• _GIVEN INSTRUCTION_:
Pick out each line of the records in which the word "finishes" appears.

········

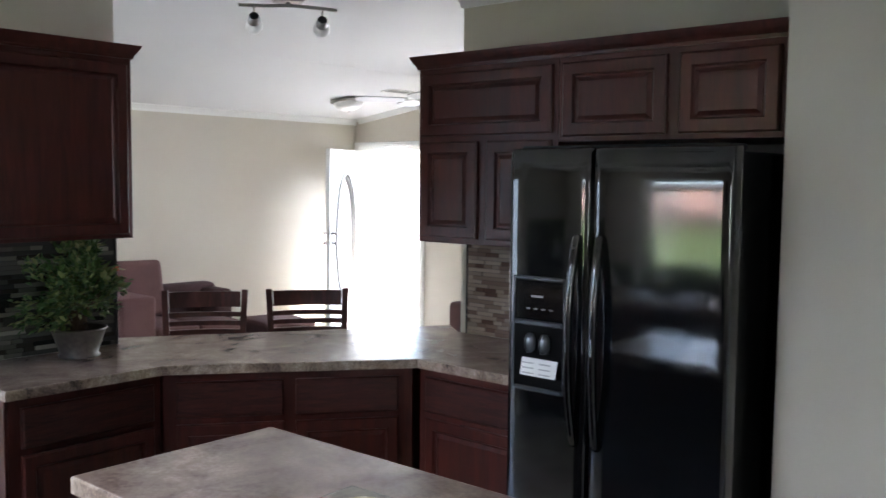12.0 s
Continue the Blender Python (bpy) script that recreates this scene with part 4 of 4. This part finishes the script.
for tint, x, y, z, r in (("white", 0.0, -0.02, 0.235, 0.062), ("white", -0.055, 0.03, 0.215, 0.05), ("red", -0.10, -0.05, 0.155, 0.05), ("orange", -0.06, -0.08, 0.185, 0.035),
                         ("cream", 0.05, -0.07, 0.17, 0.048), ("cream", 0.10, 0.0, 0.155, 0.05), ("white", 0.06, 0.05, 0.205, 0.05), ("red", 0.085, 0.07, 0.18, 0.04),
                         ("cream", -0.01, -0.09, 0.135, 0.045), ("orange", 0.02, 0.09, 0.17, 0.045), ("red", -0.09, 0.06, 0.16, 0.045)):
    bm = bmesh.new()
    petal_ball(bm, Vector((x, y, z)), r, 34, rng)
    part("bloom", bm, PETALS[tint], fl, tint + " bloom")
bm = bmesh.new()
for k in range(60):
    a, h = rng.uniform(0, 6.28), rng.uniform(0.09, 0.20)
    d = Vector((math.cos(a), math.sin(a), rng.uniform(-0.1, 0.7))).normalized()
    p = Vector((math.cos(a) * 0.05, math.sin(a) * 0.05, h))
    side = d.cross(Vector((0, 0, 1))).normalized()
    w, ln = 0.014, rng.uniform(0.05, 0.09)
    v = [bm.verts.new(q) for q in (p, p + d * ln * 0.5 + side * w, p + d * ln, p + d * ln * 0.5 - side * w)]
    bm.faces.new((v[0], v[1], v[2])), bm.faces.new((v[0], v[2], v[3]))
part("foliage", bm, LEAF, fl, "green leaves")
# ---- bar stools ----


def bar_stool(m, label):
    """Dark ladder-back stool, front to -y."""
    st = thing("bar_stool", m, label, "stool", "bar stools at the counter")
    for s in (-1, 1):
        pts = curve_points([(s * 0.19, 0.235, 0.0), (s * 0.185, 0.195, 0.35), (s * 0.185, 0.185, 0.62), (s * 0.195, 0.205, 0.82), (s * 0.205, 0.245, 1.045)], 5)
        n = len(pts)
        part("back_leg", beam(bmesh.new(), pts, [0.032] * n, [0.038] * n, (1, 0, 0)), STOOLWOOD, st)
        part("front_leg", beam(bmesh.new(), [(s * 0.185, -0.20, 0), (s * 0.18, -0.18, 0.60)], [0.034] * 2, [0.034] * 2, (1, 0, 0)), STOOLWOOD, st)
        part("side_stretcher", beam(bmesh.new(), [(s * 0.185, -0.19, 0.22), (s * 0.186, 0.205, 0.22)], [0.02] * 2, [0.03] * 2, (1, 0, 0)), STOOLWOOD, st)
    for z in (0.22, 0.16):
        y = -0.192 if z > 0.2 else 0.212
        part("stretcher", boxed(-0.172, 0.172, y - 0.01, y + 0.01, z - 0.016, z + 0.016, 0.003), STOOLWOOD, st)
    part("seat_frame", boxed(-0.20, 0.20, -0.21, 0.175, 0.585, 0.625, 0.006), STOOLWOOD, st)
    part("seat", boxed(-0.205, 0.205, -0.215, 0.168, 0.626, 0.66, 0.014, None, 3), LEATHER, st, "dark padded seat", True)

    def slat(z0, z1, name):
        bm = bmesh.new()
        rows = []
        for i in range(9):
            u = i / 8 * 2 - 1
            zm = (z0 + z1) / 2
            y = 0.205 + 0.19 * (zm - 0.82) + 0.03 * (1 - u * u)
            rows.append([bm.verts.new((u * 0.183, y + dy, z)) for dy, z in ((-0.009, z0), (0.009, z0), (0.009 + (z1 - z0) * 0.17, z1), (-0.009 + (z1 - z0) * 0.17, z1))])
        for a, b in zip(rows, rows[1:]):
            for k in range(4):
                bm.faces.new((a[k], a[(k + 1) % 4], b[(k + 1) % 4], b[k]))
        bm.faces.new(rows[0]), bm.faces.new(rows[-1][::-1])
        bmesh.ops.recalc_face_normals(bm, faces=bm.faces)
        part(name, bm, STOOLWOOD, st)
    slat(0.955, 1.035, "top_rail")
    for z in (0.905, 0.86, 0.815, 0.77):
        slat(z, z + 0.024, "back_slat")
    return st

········

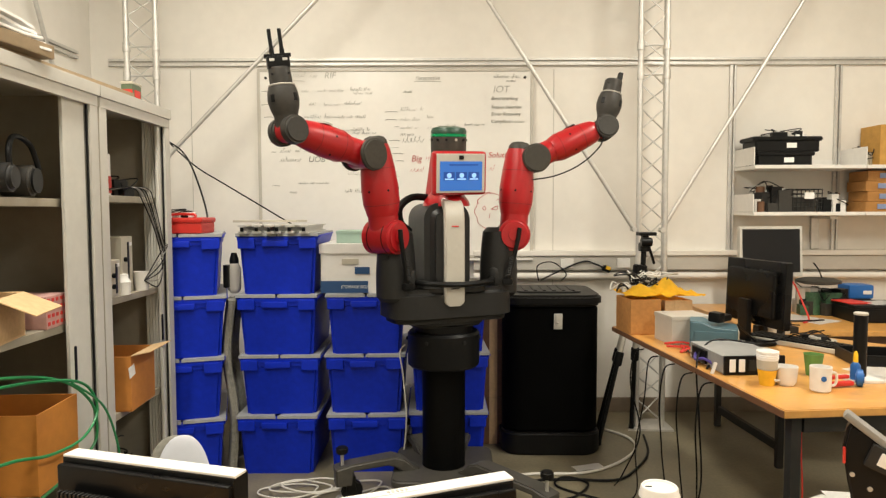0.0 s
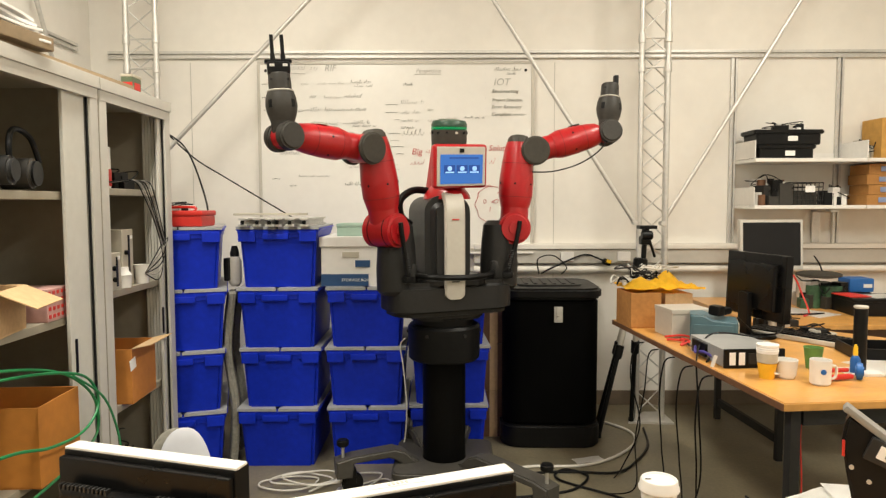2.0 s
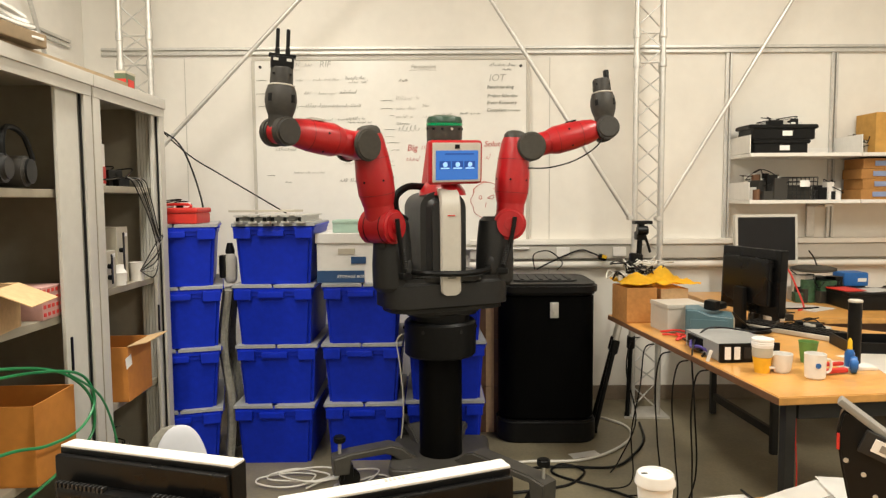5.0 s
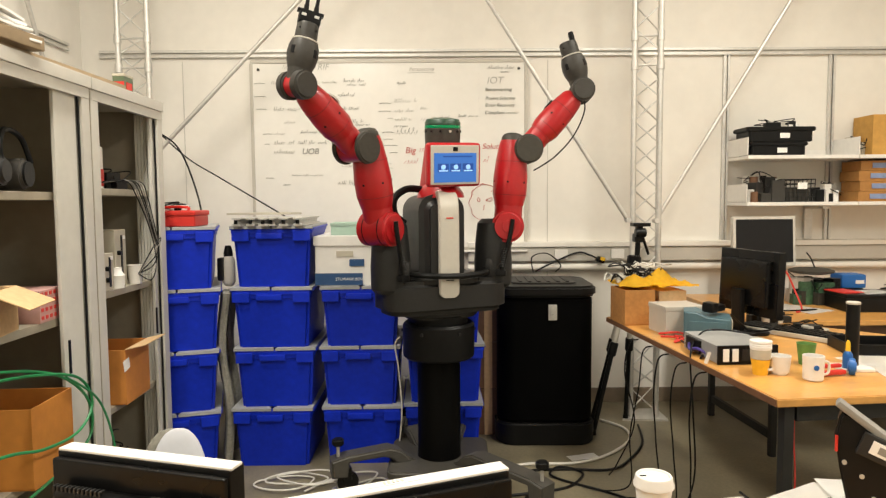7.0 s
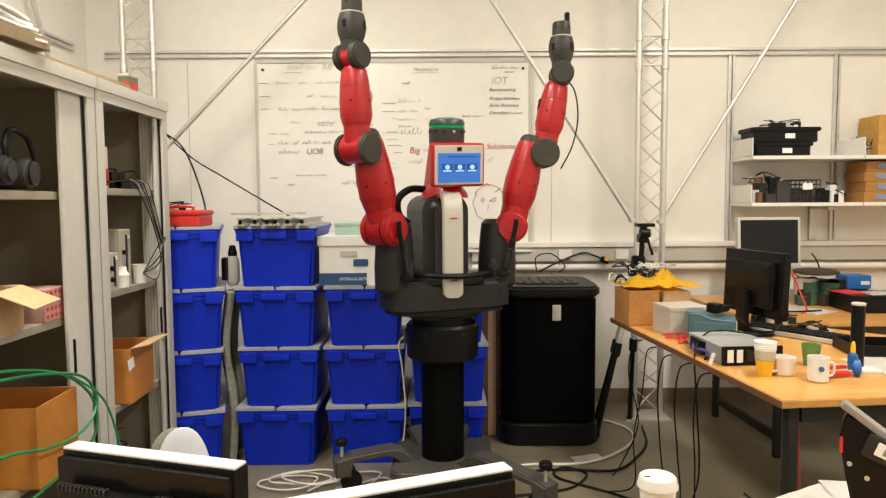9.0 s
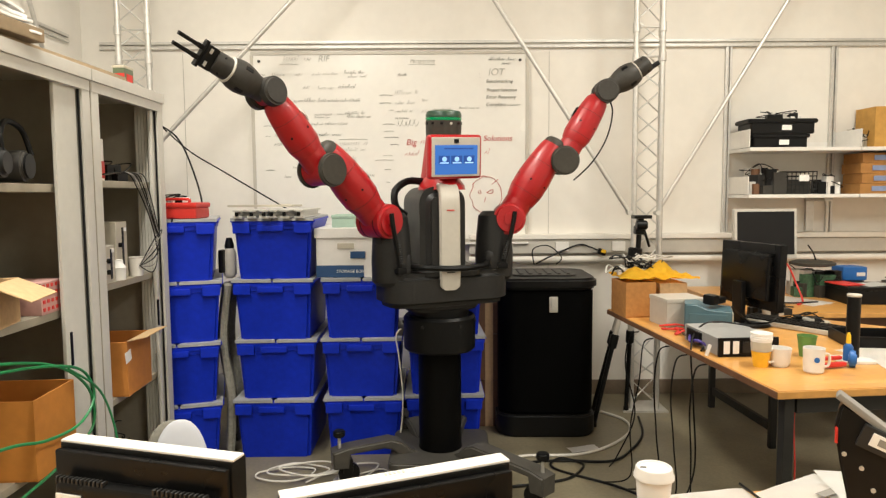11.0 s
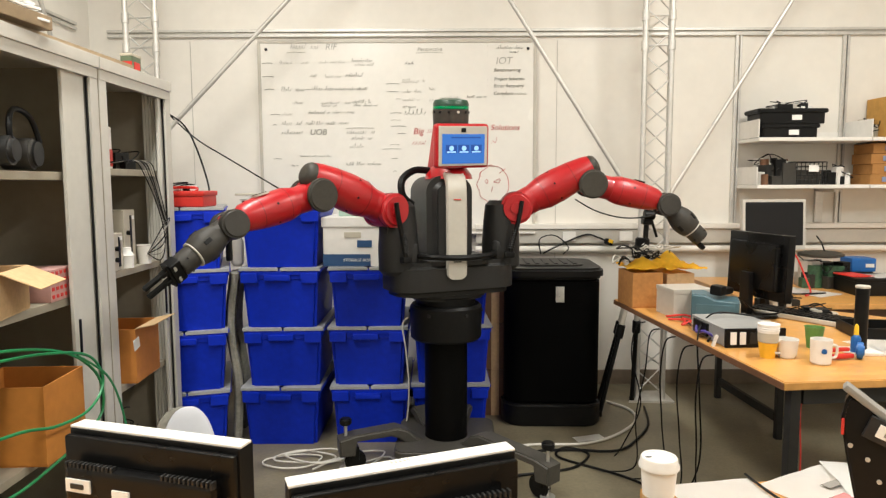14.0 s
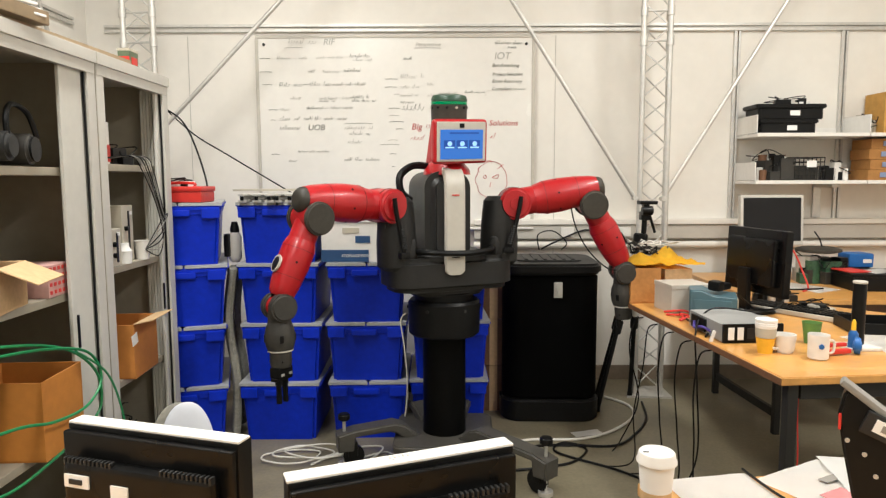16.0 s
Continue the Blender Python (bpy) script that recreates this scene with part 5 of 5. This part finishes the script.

········

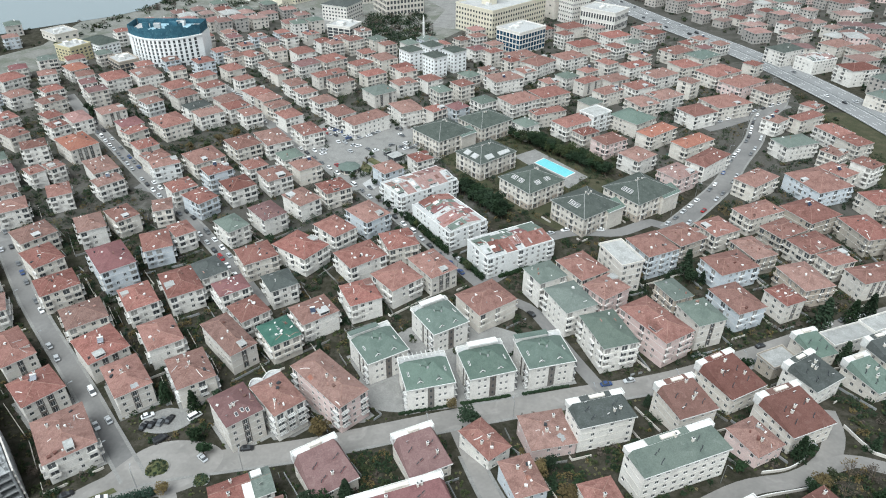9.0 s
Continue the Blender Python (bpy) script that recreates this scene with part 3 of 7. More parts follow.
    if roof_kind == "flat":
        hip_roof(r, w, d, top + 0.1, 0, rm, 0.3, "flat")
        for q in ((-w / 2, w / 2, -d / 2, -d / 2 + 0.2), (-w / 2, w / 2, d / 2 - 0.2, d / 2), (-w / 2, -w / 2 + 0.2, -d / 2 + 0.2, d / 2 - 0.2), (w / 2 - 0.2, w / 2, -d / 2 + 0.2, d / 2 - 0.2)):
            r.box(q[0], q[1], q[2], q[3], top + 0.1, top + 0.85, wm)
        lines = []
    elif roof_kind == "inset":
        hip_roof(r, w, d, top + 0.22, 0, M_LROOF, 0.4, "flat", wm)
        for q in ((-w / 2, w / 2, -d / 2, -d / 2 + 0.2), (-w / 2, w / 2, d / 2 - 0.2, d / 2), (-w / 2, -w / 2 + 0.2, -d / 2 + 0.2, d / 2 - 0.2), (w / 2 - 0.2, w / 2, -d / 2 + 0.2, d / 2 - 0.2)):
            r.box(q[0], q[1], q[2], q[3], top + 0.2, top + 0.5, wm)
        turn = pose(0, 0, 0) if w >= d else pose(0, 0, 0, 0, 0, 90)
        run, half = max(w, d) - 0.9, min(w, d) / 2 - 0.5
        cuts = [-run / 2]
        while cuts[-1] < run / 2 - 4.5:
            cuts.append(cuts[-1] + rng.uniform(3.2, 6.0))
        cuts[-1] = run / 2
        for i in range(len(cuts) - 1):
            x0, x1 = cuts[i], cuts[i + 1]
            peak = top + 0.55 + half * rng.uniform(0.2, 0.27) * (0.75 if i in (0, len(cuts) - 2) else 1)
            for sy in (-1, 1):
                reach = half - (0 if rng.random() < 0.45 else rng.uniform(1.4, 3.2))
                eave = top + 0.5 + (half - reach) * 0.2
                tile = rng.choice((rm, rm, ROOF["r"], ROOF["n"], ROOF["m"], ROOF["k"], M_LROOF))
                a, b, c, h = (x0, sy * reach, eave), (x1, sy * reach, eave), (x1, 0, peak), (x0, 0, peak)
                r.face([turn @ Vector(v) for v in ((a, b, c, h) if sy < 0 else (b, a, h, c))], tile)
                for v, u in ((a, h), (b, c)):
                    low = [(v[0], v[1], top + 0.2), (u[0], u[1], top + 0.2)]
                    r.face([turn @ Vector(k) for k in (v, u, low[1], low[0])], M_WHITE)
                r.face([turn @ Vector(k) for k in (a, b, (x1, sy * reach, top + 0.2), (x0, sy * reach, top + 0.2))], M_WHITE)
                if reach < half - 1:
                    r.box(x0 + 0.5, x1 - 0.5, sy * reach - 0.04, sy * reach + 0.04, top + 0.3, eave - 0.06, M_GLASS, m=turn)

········

• _PROBLEM SOLUTION_:
Continue the Blender Python (bpy) script that recreates this scene with part 4 of 4. This part finishes the script.
Continue the Blender Python (bpy) script that recreates this scene with part 5 of 5. This part finishes the script.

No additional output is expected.